The US Securities Industry Association shows that US holdings of foreign securities rose 36% between 1995 to 1998, while foreign holdings in US securities rose by 62%. This was only in a part due to the buoyant market conditions.

“It’s a huge issue and every single conference has STP on its agenda,” agrees Michael Goering, Citibank’s director of product solutions. But Mr Goering adds that the issue of T+1 is not as clear-cut as many would claim. In some circumstances achieving T+1 is not a technology issue at all.

He points out that globally only 60% of transactions arrive at custodians in an electronic form. Two per cent of Citibank’s transactions still arrive from investment managers as faxes. Globally of those electronically formatted some 40% follow STP standards, while it rises to 80% into Citibank from European managers. Having said that, the US depository receives broker confirmations automatically.

This allows investment managers to affirm these trades directly on the depository’s system, enabling real-time electronic delivery of settlement instructions to their custodians, bypassing the traditional flow of settlement transactions through the investment manager’s back office before being delivered to the custodian.

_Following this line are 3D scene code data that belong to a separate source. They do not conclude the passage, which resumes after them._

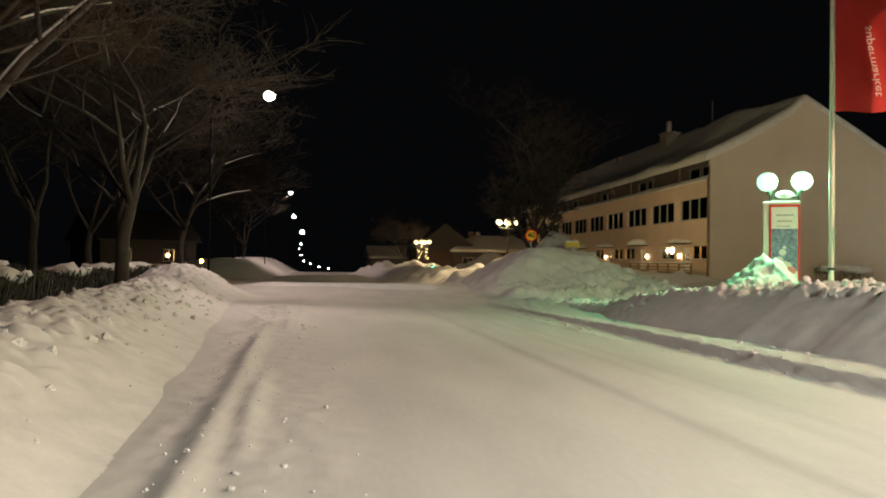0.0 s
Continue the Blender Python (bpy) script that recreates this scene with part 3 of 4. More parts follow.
# a row of small lights in an upper window
for k in range(4):
    hpart("window_bulb", ball(bmesh.new(), (X0 + 0.32, 62.65 + 0.33 * k, 5.5 + (0.06 if k in (1, 2) else 0)), 0.055, seg=8), DOORLIGHT)
hpart("window_star", ball(bmesh.new(), (X0 + 0.3, 47.25, 2.62), 0.13, seg=8), BULB)
for k, (a, b, z0, z1) in enumerate(DOORS):
    door = hpart("door", boxes((X0 + 0.1, X0 + 0.16, a + 0.06, b - 0.06, z0, z1 - 0.06), (X0 + 0.06, X0 + 0.2, a, a + 0.06, z0, z1), (X0 + 0.06, X0 + 0.2, b - 0.06, b, z0, z1), (X0 + 0.06, X0 + 0.2, a, b, z1 - 0.06, z1)), WHITEPAINT, label="white panelled front door")
    for i in range(3):
        for j in range(2):
            yy, zz = a + 0.24 + 0.3 * j, z1 - 0.45 - 0.3 * i
            hpart("door_pane", boxes((X0 + 0.085, X0 + 0.105, yy, yy + 0.2, zz - 0.2, zz)), DARKSTEEL, door)
    c = (a + b) / 2
    s = 1 if k % 2 == 0 else -1
    canopy = hpart("canopy", boxes((X0 - 1.0, X0, c - 0.95, c + 0.95, z1 + 0.25, z1 + 0.33)), DARKWOOD, label="small door canopy under a cap of snow")
    cap = ball(bmesh.new(), (X0 - 0.5, c, z1 + 0.34), 0.9, 0.3 if k % 2 == 0 else 0.6)
    bmesh.ops.bisect_plane(cap, geom=cap.verts[:] + cap.edges[:] + cap.faces[:], plane_co=(0, 0, z1 + 0.33), plane_no=(0, 0, -1), clear_outer=True)
    bmesh.ops.bisect_plane(cap, geom=cap.verts[:] + cap.edges[:] + cap.faces[:], plane_co=(X0 - 0.01, 0, 0), plane_no=(1, 0, 0), clear_outer=True)
    hpart("canopy_snow", cap, SNOW, canopy)
    light = hpart("door_lamp", boxes((X0 - 0.14, X0, c + s * 0.95 - 0.06, c + s * 0.95 + 0.06, 2.5, 2.56)), DARKSTEEL)
    hpart("lamp_glass", ball(bmesh.new(), (X0 - 0.13, c + s * 0.95, 2.36), 0.075, 1.6, 10), DOORLIGHT, light)
# balcony at the far side
bal = hpart("balcony", boxes((X1, X1 + 1.2, 47.0, 50.4, 3.9, 4.05), (X1 + 1.12, X1 + 1.2, 47.0, 50.4, 4.05, 5.3), (X1, X1 + 1.12, 47.0, 47.08, 4.05, 5.3)), ROOFMETAL, label="dark boarded balcony under a snowy canopy")
hpart("balcony_roof", boxes((X1, X1 + 1.3, 46.9, 50.5, 6.9, 7.0)), WHITEPAINT, bal)
hpart("balcony_snow", boxes((X1, X1 + 1.32, 46.88, 50.5, 7.0, 7.28), bevel=0.09), SNOW, bal)
hpart("balcony_post", boxes((X1 + 1.12, X1 + 1.2, 47.0, 47.08, 5.3, 6.9)), DARKWOOD, bal)

# wooden terrace fence by the near doors
fence = empty("terrace_fence", 25.2, 43.4, 0.4)
tagged(fence, "brown wooden terrace fence with horizontal boards and snow on its rail", "fence")
fm = Matrix.Translation((-25.2, -43.4, -0.4))


def fpart(name, bm, mat, label=""):
    bm.transform(fm)
    return part(name, bm, mat, fence, label)


for k in range(7):
    y = 43.45 + 1.66 * k
    fpart("post", boxes((25.16, 25.24, y, y + 0.09, 0.3, 1.75), bevel=0.01), FENCEWOOD)
for k in range(6):
    z = 0.55 + 0.19 * k
    fpart("board", boxes((25.13, 25.158, 43.4, 53.5, z, z + (0.13 if k < 4 else 0.07)), bevel=0.006), FENCEWOOD)
fpart("rail", boxes((25.1, 25.26, 43.35, 53.55, 1.75, 1.80), bevel=0.01), FENCEWOOD)
fpart("rail_snow", boxes((25.1, 25.26, 43.35, 53.55, 1.801, 1.86), bevel=0.028), SNOW)


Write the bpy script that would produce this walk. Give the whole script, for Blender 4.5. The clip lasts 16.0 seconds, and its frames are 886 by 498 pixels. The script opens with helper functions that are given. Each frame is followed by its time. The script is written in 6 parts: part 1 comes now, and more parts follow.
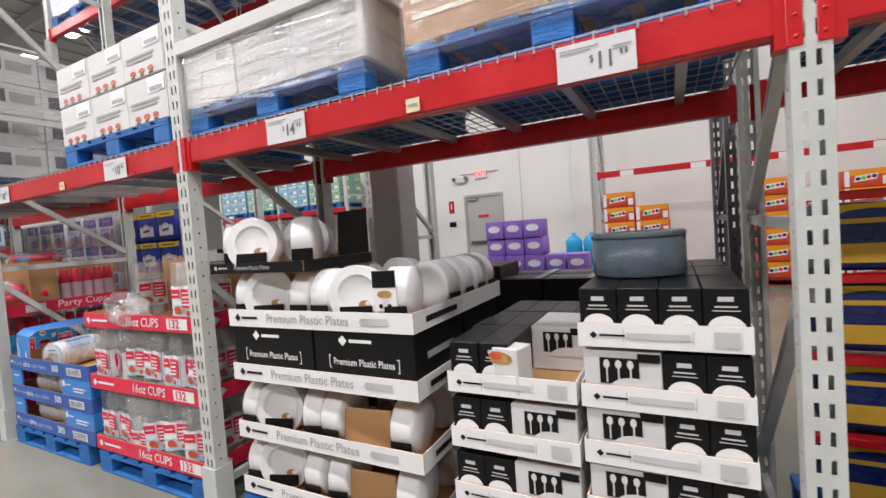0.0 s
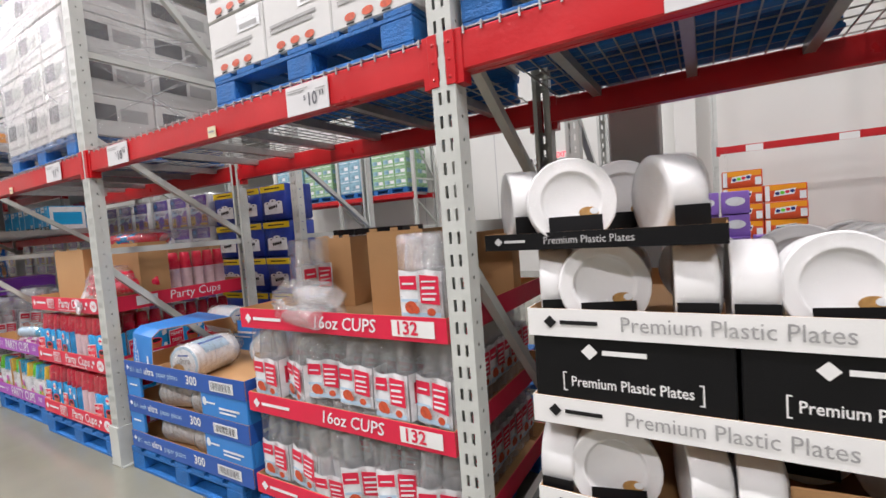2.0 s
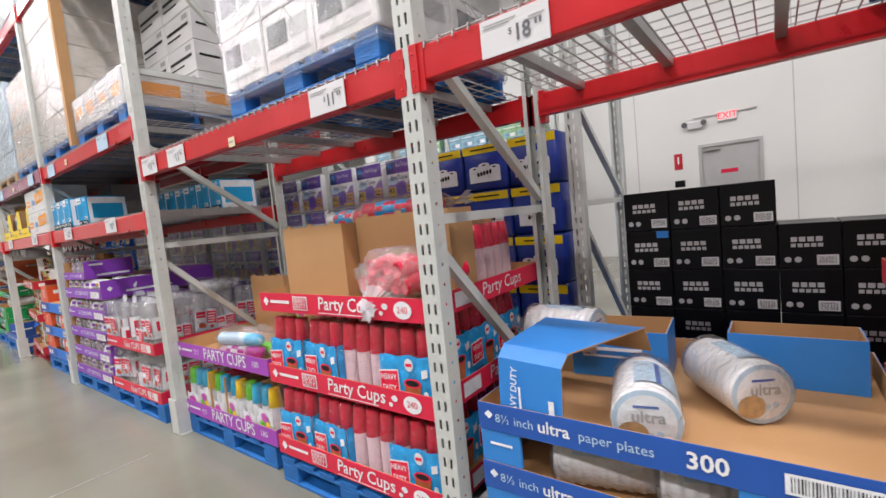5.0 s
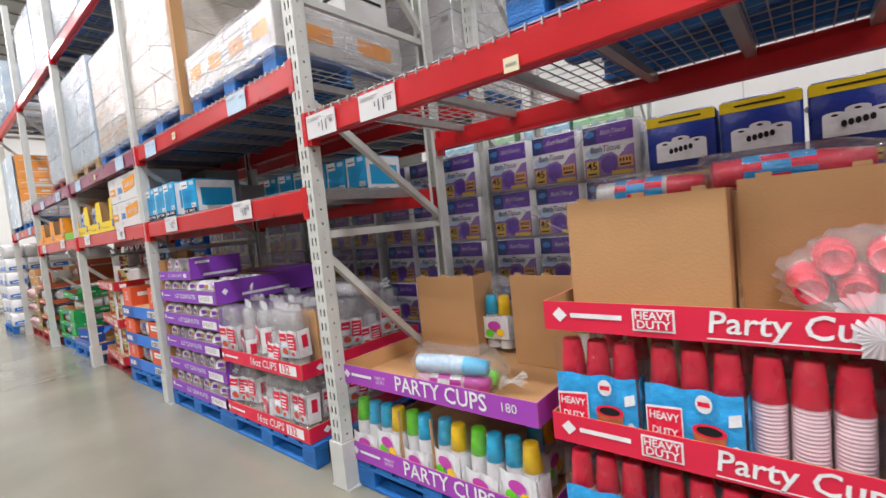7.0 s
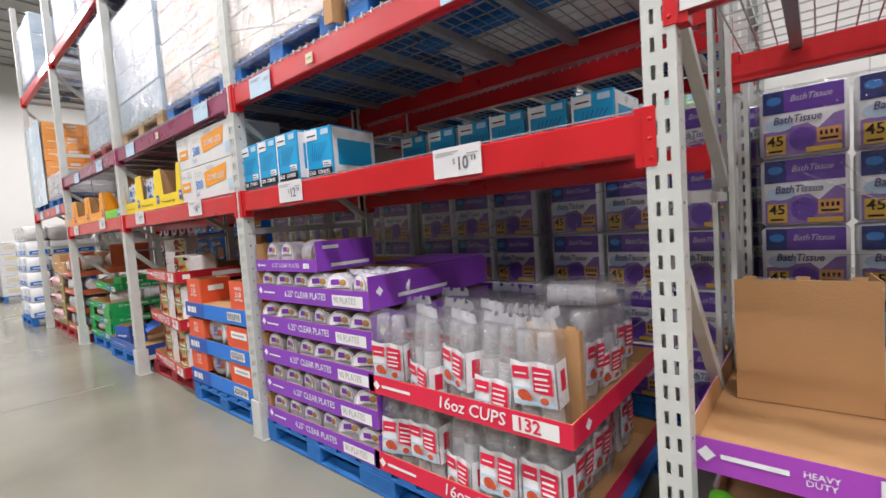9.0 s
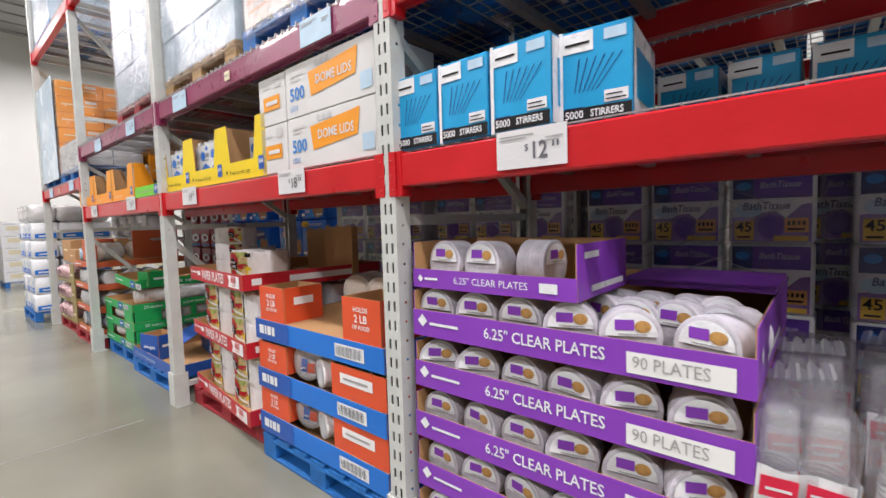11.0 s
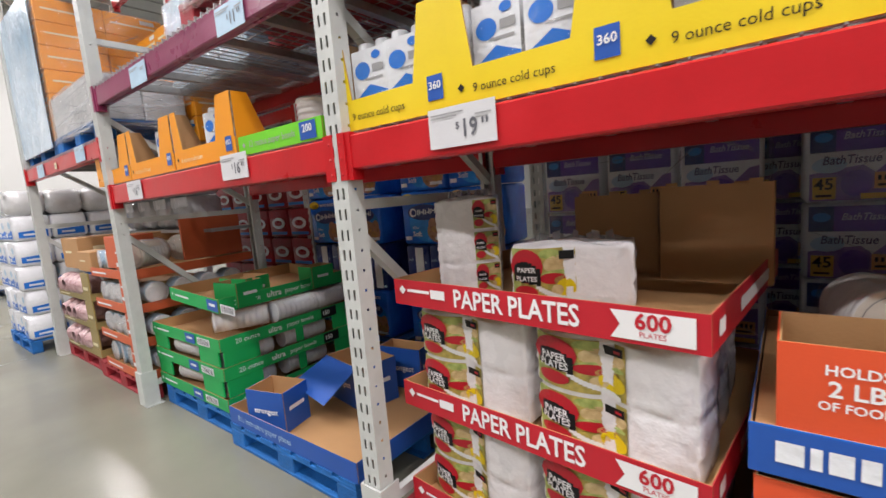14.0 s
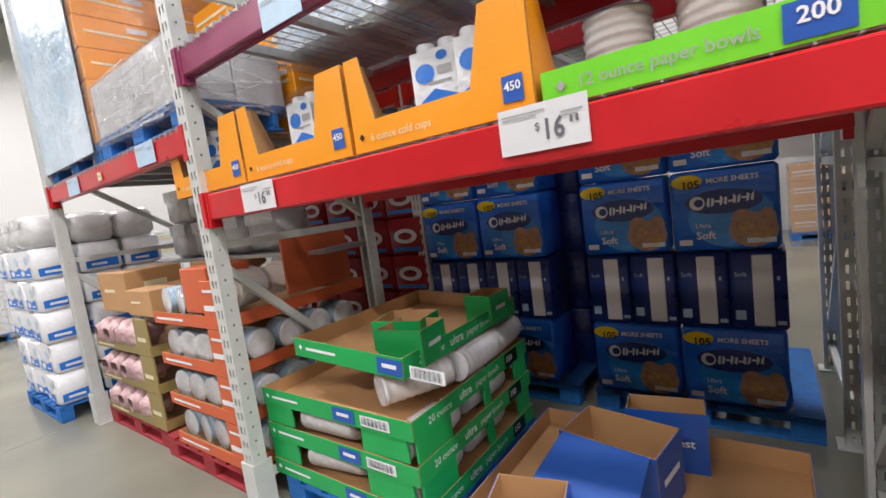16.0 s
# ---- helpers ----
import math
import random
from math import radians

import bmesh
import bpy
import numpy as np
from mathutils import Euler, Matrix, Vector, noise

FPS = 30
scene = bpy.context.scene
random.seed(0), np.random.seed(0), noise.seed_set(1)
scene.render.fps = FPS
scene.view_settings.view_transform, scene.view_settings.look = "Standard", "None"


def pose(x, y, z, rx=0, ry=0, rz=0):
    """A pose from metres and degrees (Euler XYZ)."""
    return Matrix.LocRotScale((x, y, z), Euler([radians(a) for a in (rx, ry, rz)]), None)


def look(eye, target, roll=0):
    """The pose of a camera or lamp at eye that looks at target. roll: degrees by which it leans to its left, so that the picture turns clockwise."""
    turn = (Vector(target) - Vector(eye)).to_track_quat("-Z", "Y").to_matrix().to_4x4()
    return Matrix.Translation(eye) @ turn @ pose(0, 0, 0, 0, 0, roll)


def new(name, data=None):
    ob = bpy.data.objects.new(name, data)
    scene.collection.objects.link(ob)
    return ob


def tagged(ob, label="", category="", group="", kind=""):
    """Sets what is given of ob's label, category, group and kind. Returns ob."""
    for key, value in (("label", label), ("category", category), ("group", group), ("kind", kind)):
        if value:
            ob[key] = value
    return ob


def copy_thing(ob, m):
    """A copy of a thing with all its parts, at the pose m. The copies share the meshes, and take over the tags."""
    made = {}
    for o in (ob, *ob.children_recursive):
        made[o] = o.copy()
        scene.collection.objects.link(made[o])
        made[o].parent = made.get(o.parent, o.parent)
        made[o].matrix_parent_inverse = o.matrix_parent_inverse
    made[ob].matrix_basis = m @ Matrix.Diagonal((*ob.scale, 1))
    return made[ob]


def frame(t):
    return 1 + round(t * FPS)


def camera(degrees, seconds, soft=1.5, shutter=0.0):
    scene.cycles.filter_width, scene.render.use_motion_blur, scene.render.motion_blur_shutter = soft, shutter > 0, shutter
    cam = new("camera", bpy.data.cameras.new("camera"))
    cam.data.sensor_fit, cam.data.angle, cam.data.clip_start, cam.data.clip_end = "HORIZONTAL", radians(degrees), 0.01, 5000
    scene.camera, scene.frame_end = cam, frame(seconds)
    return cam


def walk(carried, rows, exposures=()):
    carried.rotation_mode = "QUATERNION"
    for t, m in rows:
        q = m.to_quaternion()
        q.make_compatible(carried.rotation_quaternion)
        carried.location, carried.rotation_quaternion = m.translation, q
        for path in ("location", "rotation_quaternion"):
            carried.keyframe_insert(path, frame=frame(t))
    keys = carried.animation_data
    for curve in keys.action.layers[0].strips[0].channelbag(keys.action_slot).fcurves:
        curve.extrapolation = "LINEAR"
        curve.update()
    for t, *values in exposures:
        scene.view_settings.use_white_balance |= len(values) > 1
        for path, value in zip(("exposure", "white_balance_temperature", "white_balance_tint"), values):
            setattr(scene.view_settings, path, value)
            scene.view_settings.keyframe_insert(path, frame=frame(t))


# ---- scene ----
cam = camera(89.7, 16.0, shutter=0.12)
PATH = [
    (0, (1.116, 0.773, 1.437), (0.193, 2.545, 1.353), -4.2),
    (0.5, (0.736, 0.824, 1.426), (-0.222, 2.578, 1.337), -3.4),
    (1, (0.359, 0.857, 1.441), (-0.623, 2.596, 1.344), -3.8),
    (1.5, (-0.032, 0.918, 1.431), (-1.034, 2.646, 1.331), -4.0),
    (2, (-0.427, 0.95, 1.398), (-1.45, 2.665, 1.284), -4.3),
    (2.5, (-0.781, 0.939, 1.406), (-1.822, 2.641, 1.272), -4.5),
    (3, (-1.175, 0.952, 1.39), (-2.266, 2.621, 1.243), -4.2),
    (5.5, (-3.054, 0.941, 1.392), (-4.283, 2.512, 1.247), -5.1),
    (6, (-3.436, 0.917, 1.4), (-4.689, 2.471, 1.276), -3.9),
    (6.5, (-3.83, 0.89, 1.408), (-5.097, 2.433, 1.292), -5.1),
    (7, (-4.227, 0.859, 1.386), (-5.504, 2.394, 1.265), -5.7),
    (7.5, (-4.651, 0.892, 1.395), (-5.942, 2.413, 1.264), -4.1),
    (8, (-5.032, 0.873, 1.357), (-6.325, 2.396, 1.244), -4.2),
    (8.5, (-5.481, 0.865, 1.352), (-6.771, 2.389, 1.233), -4.2),
    (11, (-7.489, 1.056, 1.378), (-8.789, 2.57, 1.247), -1.7),
    (11.5, (-7.909, 1.124, 1.382), (-9.18, 2.661, 1.239), -1.6),
    (12, (-8.305, 1.118, 1.377), (-9.535, 2.684, 1.194), -1.6),
    (12.5, (-8.747, 1.126, 1.38), (-9.966, 2.694, 1.149), -1.9),
    (13, (-9.145, 1.143, 1.38), (-10.365, 2.71, 1.137), -2.9),
    (13.5, (-9.527, 1.145, 1.392), (-10.741, 2.715, 1.141), -4.4),
    (14, (-9.986, 1.154, 1.402), (-11.208, 2.717, 1.149), -4.7),
    (14.5, (-10.4, 1.172, 1.41), (-11.617, 2.741, 1.173), -5.8),
    (15, (-10.795, 1.114, 1.414), (-12.035, 2.665, 1.174), -5.2),
    (15.5, (-11.188, 1.164, 1.423), (-12.421, 2.721, 1.193), -5.1),
    (16, (-11.574, 1.174, 1.45), (-12.762, 2.769, 1.237), -7.8),
]
walk(cam, [(t, look(eye, target, roll)) for t, eye, target, roll in PATH],
     [(0, -0.08), (11, -0.10), (12.5, -0.17), (14.2, -0.16), (15.5, -0.06), (16, -0.04)])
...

“This means deals can be settled in T+0 but only a small percentage of trades are affirmed and settled this way. With such a low adoption in the US domestic market, it begs the question as to how the industry will achieve the same capability on cross-border deals,” says Mr Goering. So T+1 can be achieved without all the players using new computer systems.

Mr Jenkins points to another paradox. “Crest has a virtually real-time settlement, recent figures show 87.6% of the trades matched on trade date (T+0) and less than 1% of trades remained unmatched at close of business on T+1. In part one reason that T+1 is not demanded is that Granny still likes to hold the physical piece of scrip and that can take up to ten days to settle.”

However, Mr Jenkins warns that getting from T+5 to T+3 was often a matter of simply making the technology of batch-processing just work faster. Real STP, on the other hand, requires different computer systems.

While countries such as Taiwan already operate at T+1 with 100% matching driven by the regulatory authorities, it is the pressure from the authorities in the US for T+1 to be implemented by 2002 which is expected to have the biggest global impact.

“Those institutions that aren’t ready are likely to become another victim of consolidation as they frustrate their clients,” observes Mr Tessler. This is one reason why houses such as BoNY, Chase, Citibank and State Street are already heavily involved in STP.

The problem they all face is the cross-border application of T+1. A group of banks and interested institutions established the Global Straight- through Processing Association (GSTPA) to provide a way to do this. The compeition has down to four final bidders on a system called Transaction Flow Manager (TFM). This utility facilitates and controls the information flow from execution to settlement, establishing inter-operability between investment managers, broker/dealers and global custodians very early in the trade processing cycle, and a “just in time” enrichment of transaction data by each party as the trade progresses in its life cycle. In other words they all get information at the same time rather than in the more one-after-the-other method which is currently the norm.

“It’s important to realise that if GSTPA succeeds it is in the best interest of most of the players but the markets are not standing around waiting for it,” warns Goering. This is one reason why most of the big players already have systems following the STP model. He adds, “But there is no global standard on even how stocks are referred.”

Others point out that while the standard will make the system far more efficient, it excludes handling sub-custodians and securities depositories. Cynics might argue that a system may benefit the biggest players but will simply add more cost to those not in the consolidated league of custodians.

More importantly is how long this cross-border T+1 will take to implement. Goering says global implementation could take up to 10 years. The issues of increasing liquidity to the marketplace is also still in debate. Some observers moving to T+1 could have that as a knock-on effect. Others say it will allow capital adequacy ratios to be cut.

Some say it will not, since while the regulatory authorities have got to grips with front-end adequacy ratios they have little idea about how it relates to the underlying settlement business.

The issues of T+1 are more complex than players would initially confess.